There are still a few surprises left after the Carnival, some added complications on the way to the finale. Even so, it's when you get to the end of Treme: The Complete Second Season that you realize how much distance has been traveled, how much has really happened in all these lives observed. If you made it far enough to be watching season two to begin with, you know how invested it's possible to be in this show; by the end of Treme: The Complete Second Season, expect that investment to pay you back, and possibly even double or triple what you put into it.
All four discs have a variety of extras, most of which are excellent and geared toward illuminating different aspects of the show. Commentary fiends will be pleased that there are four different commentaries featuring cast and crew. These are spread across the season. Better, though, are HBO's innovative enhanced tracks, including "Down in the Treme: A Look at the Music and Culture of New Orleans" and "The Music of Treme." These go beyond the standard commentary and give supplemental material that is embedded in the viewing experience, allowing viewers to navigate different topics.

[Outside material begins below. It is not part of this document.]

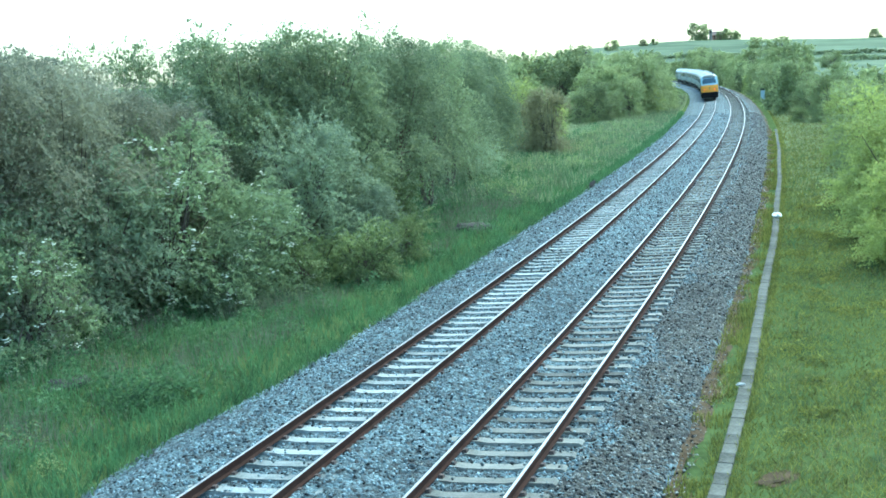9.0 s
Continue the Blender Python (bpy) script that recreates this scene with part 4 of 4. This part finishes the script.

The music one is a tad disappointing, since it just gives the names of the songs and the performers rather than allowing for extra listening, but this should aid you in finding what you want to hear on whatever music service you use. (Plenty of folks on Spotify have already built and shared Treme playlists.) It's also helped by the fact that there are scene-specific music commentaries on all the episodes, with a couple of DJs with expert knowledge on the music giving insight on selected tracks.
The half-hour "The Art of Treme" is a Q&A pairing co-creators/executive producers David Simon and Eric Overmyer and actor Clarke Peters with Tulane University scholars to discuss the making of the show and the reality that goes into it. Also pulling back the curtain are two "Behind Treme" featurettes, one focusing on the food of New Orleans and the other on the Indian tradition represented by Peters' character. Both are under 10 minutes.